* [DATA EXCERPT]
=====

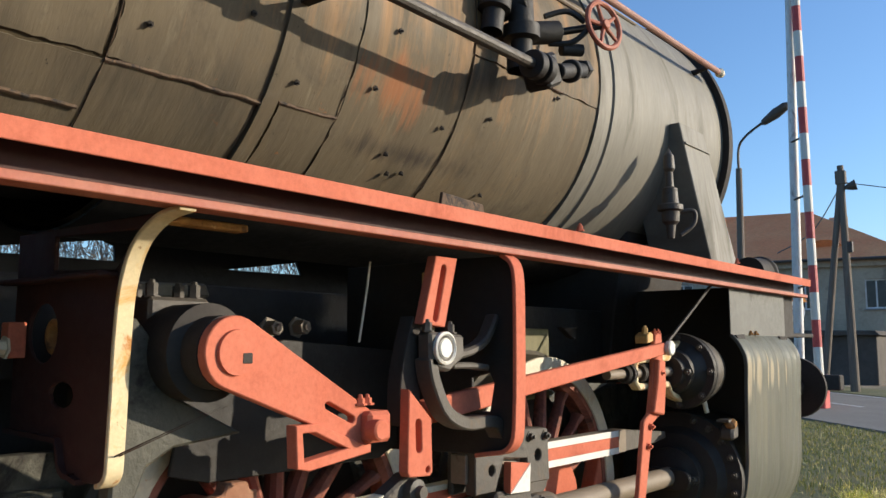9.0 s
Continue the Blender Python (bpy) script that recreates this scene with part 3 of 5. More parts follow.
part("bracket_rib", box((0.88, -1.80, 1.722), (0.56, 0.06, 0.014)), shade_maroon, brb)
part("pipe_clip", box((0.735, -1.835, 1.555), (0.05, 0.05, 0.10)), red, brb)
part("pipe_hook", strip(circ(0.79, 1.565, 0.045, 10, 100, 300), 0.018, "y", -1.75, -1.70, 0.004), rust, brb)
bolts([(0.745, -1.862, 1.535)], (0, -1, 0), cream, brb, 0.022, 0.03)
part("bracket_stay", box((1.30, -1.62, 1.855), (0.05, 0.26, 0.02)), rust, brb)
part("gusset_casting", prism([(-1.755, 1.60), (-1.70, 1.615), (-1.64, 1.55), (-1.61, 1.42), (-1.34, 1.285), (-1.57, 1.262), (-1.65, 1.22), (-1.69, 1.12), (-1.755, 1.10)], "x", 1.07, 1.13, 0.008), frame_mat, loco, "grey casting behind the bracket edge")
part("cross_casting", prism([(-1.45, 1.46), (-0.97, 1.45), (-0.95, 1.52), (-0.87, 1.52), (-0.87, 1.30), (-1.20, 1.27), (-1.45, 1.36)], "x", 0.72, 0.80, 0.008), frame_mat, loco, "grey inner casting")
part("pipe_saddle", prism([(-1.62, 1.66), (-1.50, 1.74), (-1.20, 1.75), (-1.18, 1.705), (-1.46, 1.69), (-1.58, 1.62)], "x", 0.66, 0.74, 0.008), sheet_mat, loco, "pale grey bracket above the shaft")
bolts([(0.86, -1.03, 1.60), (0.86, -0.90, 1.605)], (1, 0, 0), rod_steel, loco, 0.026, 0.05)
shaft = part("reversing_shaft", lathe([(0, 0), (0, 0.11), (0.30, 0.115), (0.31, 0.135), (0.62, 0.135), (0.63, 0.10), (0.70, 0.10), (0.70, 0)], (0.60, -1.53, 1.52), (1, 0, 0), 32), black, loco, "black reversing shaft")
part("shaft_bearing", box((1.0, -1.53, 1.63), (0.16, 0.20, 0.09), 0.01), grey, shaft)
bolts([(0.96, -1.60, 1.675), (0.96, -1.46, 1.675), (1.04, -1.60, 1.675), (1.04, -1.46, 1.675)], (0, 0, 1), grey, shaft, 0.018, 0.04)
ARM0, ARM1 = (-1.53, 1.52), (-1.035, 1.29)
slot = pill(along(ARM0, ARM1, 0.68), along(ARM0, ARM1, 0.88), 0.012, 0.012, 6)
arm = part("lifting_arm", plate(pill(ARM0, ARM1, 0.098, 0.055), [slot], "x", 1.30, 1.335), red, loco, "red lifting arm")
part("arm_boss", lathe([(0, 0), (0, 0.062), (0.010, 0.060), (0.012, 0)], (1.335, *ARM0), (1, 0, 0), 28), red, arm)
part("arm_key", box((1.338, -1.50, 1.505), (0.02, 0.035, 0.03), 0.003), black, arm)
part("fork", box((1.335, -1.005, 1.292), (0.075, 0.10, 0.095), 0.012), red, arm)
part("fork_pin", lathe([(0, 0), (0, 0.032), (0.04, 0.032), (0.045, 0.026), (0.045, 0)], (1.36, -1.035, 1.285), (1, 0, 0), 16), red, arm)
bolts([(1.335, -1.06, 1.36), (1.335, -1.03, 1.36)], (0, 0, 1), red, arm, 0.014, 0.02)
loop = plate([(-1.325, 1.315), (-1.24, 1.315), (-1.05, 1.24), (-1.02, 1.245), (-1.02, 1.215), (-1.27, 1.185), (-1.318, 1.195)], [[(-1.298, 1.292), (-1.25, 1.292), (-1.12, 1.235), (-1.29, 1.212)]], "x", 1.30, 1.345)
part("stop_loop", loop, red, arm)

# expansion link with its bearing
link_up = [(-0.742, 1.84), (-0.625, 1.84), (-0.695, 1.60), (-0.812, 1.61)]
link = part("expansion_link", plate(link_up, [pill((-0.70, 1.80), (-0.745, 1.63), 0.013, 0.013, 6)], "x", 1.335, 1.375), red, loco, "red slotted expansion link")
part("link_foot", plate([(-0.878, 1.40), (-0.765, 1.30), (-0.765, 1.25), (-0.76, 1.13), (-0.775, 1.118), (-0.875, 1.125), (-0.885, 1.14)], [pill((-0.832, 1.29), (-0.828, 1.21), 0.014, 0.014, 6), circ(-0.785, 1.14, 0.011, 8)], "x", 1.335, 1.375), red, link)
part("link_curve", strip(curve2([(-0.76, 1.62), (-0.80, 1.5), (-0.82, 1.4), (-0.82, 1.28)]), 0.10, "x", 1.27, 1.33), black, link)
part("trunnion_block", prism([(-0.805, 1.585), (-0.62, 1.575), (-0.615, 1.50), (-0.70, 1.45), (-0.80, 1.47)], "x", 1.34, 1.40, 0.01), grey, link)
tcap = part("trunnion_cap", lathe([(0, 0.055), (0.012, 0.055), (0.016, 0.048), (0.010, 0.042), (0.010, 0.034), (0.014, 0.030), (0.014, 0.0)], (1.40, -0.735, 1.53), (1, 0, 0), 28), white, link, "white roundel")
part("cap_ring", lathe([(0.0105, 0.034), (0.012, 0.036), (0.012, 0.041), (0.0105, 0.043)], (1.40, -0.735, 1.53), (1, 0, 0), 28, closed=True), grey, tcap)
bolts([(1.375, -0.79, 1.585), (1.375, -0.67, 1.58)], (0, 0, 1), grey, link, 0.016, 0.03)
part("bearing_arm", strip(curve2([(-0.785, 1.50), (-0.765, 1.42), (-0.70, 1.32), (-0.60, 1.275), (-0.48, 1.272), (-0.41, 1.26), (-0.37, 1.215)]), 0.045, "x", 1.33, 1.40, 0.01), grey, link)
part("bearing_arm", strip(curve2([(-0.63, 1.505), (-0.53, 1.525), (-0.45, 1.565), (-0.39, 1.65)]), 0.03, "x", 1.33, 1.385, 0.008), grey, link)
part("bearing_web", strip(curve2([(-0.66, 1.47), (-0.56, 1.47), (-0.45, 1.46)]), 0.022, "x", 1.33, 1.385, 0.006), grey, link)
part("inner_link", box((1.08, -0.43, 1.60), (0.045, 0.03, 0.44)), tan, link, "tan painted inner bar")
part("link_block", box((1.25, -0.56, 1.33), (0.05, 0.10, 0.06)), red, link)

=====

* [PROBLEM DESCRIPTION] Reproduce the whole listing word for word, setting aside any pictures.

* [TASK OUTPUT]
9.0 s
Continue the Blender Python (bpy) script that recreates this scene with part 3 of 5. More parts follow.
part("bracket_rib", box((0.88, -1.80, 1.722), (0.56, 0.06, 0.014)), shade_maroon, brb)
part("pipe_clip", box((0.735, -1.835, 1.555), (0.05, 0.05, 0.10)), red, brb)
part("pipe_hook", strip(circ(0.79, 1.565, 0.045, 10, 100, 300), 0.018, "y", -1.75, -1.70, 0.004), rust, brb)
bolts([(0.745, -1.862, 1.535)], (0, -1, 0), cream, brb, 0.022, 0.03)
part("bracket_stay", box((1.30, -1.62, 1.855), (0.05, 0.26, 0.02)), rust, brb)
part("gusset_casting", prism([(-1.755, 1.60), (-1.70, 1.615), (-1.64, 1.55), (-1.61, 1.42), (-1.34, 1.285), (-1.57, 1.262), (-1.65, 1.22), (-1.69, 1.12), (-1.755, 1.10)], "x", 1.07, 1.13, 0.008), frame_mat, loco, "grey casting behind the bracket edge")
part("cross_casting", prism([(-1.45, 1.46), (-0.97, 1.45), (-0.95, 1.52), (-0.87, 1.52), (-0.87, 1.30), (-1.20, 1.27), (-1.45, 1.36)], "x", 0.72, 0.80, 0.008), frame_mat, loco, "grey inner casting")
part("pipe_saddle", prism([(-1.62, 1.66), (-1.50, 1.74), (-1.20, 1.75), (-1.18, 1.705), (-1.46, 1.69), (-1.58, 1.62)], "x", 0.66, 0.74, 0.008), sheet_mat, loco, "pale grey bracket above the shaft")
bolts([(0.86, -1.03, 1.60), (0.86, -0.90, 1.605)], (1, 0, 0), rod_steel, loco, 0.026, 0.05)
shaft = part("reversing_shaft", lathe([(0, 0), (0, 0.11), (0.30, 0.115), (0.31, 0.135), (0.62, 0.135), (0.63, 0.10), (0.70, 0.10), (0.70, 0)], (0.60, -1.53, 1.52), (1, 0, 0), 32), black, loco, "black reversing shaft")
part("shaft_bearing", box((1.0, -1.53, 1.63), (0.16, 0.20, 0.09), 0.01), grey, shaft)
bolts([(0.96, -1.60, 1.675), (0.96, -1.46, 1.675), (1.04, -1.60, 1.675), (1.04, -1.46, 1.675)], (0, 0, 1), grey, shaft, 0.018, 0.04)
ARM0, ARM1 = (-1.53, 1.52), (-1.035, 1.29)
slot = pill(along(ARM0, ARM1, 0.68), along(ARM0, ARM1, 0.88), 0.012, 0.012, 6)
arm = part("lifting_arm", plate(pill(ARM0, ARM1, 0.098, 0.055), [slot], "x", 1.30, 1.335), red, loco, "red lifting arm")
part("arm_boss", lathe([(0, 0), (0, 0.062), (0.010, 0.060), (0.012, 0)], (1.335, *ARM0), (1, 0, 0), 28), red, arm)
part("arm_key", box((1.338, -1.50, 1.505), (0.02, 0.035, 0.03), 0.003), black, arm)
part("fork", box((1.335, -1.005, 1.292), (0.075, 0.10, 0.095), 0.012), red, arm)
part("fork_pin", lathe([(0, 0), (0, 0.032), (0.04, 0.032), (0.045, 0.026), (0.045, 0)], (1.36, -1.035, 1.285), (1, 0, 0), 16), red, arm)
bolts([(1.335, -1.06, 1.36), (1.335, -1.03, 1.36)], (0, 0, 1), red, arm, 0.014, 0.02)
loop = plate([(-1.325, 1.315), (-1.24, 1.315), (-1.05, 1.24), (-1.02, 1.245), (-1.02, 1.215), (-1.27, 1.185), (-1.318, 1.195)], [[(-1.298, 1.292), (-1.25, 1.292), (-1.12, 1.235), (-1.29, 1.212)]], "x", 1.30, 1.345)
part("stop_loop", loop, red, arm)

# expansion link with its bearing
link_up = [(-0.742, 1.84), (-0.625, 1.84), (-0.695, 1.60), (-0.812, 1.61)]
link = part("expansion_link", plate(link_up, [pill((-0.70, 1.80), (-0.745, 1.63), 0.013, 0.013, 6)], "x", 1.335, 1.375), red, loco, "red slotted expansion link")
part("link_foot", plate([(-0.878, 1.40), (-0.765, 1.30), (-0.765, 1.25), (-0.76, 1.13), (-0.775, 1.118), (-0.875, 1.125), (-0.885, 1.14)], [pill((-0.832, 1.29), (-0.828, 1.21), 0.014, 0.014, 6), circ(-0.785, 1.14, 0.011, 8)], "x", 1.335, 1.375), red, link)
part("link_curve", strip(curve2([(-0.76, 1.62), (-0.80, 1.5), (-0.82, 1.4), (-0.82, 1.28)]), 0.10, "x", 1.27, 1.33), black, link)
part("trunnion_block", prism([(-0.805, 1.585), (-0.62, 1.575), (-0.615, 1.50), (-0.70, 1.45), (-0.80, 1.47)], "x", 1.34, 1.40, 0.01), grey, link)
tcap = part("trunnion_cap", lathe([(0, 0.055), (0.012, 0.055), (0.016, 0.048), (0.010, 0.042), (0.010, 0.034), (0.014, 0.030), (0.014, 0.0)], (1.40, -0.735, 1.53), (1, 0, 0), 28), white, link, "white roundel")
part("cap_ring", lathe([(0.0105, 0.034), (0.012, 0.036), (0.012, 0.041), (0.0105, 0.043)], (1.40, -0.735, 1.53), (1, 0, 0), 28, closed=True), grey, tcap)
bolts([(1.375, -0.79, 1.585), (1.375, -0.67, 1.58)], (0, 0, 1), grey, link, 0.016, 0.03)
part("bearing_arm", strip(curve2([(-0.785, 1.50), (-0.765, 1.42), (-0.70, 1.32), (-0.60, 1.275), (-0.48, 1.272), (-0.41, 1.26), (-0.37, 1.215)]), 0.045, "x", 1.33, 1.40, 0.01), grey, link)
part("bearing_arm", strip(curve2([(-0.63, 1.505), (-0.53, 1.525), (-0.45, 1.565), (-0.39, 1.65)]), 0.03, "x", 1.33, 1.385, 0.008), grey, link)
part("bearing_web", strip(curve2([(-0.66, 1.47), (-0.56, 1.47), (-0.45, 1.46)]), 0.022, "x", 1.33, 1.385, 0.006), grey, link)
part("inner_link", box((1.08, -0.43, 1.60), (0.045, 0.03, 0.44)), tan, link, "tan painted inner bar")
part("link_block", box((1.25, -0.56, 1.33), (0.05, 0.10, 0.06)), red, link)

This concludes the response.